Material for this task:
== == ==

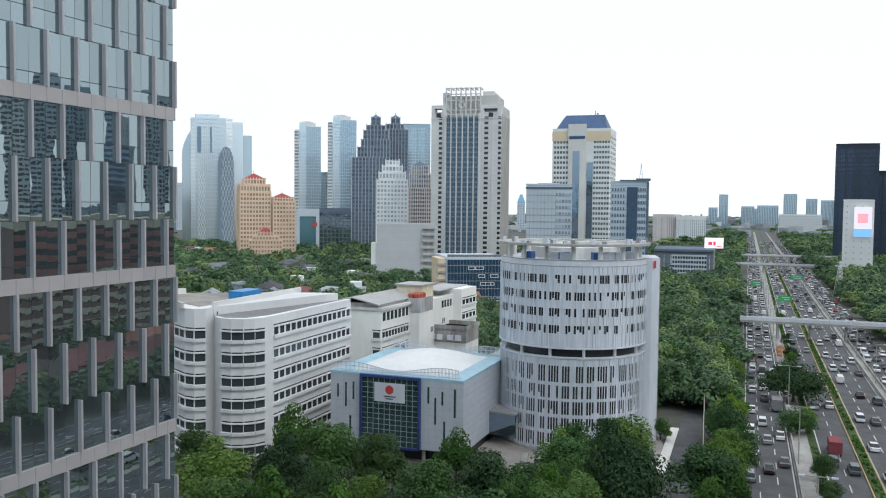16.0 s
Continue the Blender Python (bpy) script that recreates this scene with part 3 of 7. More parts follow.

== == ==

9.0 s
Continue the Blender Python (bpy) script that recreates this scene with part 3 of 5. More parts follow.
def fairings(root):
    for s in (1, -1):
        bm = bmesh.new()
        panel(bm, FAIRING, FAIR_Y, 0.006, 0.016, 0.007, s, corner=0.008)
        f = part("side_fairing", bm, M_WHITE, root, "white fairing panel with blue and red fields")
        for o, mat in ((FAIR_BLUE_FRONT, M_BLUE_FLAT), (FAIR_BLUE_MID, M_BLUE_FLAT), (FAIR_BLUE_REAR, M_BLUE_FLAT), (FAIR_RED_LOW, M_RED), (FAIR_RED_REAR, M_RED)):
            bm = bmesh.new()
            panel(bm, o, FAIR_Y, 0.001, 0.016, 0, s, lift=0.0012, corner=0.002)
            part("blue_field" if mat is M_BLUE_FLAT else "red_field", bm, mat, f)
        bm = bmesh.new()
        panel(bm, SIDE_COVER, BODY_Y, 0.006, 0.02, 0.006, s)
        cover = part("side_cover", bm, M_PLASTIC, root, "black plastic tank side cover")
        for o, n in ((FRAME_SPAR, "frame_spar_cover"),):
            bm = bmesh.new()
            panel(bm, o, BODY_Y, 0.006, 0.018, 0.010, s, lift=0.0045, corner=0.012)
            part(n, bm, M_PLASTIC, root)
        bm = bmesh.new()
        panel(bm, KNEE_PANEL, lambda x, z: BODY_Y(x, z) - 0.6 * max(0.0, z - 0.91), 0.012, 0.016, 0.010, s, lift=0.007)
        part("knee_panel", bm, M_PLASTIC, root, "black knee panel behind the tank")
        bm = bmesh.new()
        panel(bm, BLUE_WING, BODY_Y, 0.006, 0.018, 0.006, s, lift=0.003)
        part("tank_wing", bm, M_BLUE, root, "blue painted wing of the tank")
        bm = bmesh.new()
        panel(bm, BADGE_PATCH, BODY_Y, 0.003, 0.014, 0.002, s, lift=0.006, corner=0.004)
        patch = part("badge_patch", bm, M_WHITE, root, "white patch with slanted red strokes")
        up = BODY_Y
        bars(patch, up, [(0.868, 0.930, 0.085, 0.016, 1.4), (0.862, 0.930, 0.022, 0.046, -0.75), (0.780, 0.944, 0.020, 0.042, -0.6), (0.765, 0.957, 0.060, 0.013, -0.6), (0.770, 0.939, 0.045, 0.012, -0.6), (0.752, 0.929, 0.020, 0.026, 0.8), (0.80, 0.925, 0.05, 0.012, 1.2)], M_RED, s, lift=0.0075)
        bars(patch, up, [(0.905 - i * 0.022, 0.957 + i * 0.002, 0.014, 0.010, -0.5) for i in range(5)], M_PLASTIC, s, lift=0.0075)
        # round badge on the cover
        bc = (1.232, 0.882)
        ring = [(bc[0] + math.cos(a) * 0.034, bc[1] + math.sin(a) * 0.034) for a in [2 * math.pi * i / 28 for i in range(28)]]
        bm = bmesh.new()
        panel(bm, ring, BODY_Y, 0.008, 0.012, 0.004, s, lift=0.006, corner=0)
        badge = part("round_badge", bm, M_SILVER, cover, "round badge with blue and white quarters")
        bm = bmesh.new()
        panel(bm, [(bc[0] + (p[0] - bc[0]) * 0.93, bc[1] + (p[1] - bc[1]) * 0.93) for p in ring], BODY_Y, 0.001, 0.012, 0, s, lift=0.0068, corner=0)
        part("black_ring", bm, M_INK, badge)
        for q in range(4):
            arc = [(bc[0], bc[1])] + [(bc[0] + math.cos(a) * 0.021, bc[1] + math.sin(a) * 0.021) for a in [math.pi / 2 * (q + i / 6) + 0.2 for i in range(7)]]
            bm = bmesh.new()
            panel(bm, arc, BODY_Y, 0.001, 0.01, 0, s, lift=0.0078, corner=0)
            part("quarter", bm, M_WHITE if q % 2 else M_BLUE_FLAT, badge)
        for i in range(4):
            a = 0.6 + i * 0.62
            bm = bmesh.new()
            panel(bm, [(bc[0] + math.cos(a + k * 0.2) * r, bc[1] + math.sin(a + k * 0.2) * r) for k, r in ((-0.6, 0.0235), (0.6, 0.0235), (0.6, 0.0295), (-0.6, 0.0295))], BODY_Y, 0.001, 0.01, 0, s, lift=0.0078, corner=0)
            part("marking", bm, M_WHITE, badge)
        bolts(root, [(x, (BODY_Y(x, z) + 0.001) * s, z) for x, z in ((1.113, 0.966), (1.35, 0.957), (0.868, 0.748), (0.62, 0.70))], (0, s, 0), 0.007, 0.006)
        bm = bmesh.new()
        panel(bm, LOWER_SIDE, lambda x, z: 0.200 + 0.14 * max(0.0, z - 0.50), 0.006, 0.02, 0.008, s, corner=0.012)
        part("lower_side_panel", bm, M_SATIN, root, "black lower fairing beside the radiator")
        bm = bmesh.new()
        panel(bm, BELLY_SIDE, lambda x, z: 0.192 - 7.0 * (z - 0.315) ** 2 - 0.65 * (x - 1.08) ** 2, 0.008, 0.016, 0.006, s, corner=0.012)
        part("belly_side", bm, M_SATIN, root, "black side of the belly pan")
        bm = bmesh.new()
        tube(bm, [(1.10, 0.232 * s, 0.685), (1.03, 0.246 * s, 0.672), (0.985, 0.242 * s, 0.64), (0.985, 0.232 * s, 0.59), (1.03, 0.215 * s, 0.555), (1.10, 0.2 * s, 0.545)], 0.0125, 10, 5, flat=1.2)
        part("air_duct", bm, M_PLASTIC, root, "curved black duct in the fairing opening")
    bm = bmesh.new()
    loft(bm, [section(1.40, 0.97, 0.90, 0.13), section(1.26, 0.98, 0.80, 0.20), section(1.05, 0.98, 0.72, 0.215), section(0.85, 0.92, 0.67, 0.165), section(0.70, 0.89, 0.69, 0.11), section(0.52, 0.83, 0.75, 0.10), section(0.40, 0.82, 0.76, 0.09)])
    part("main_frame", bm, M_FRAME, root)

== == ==

Task directions: Pull out the lines above in which the word "Continue" appears.

The reply:
Continue the Blender Python (bpy) script that recreates this scene with part 3 of 7. More parts follow.
Continue the Blender Python (bpy) script that recreates this scene with part 3 of 5. More parts follow.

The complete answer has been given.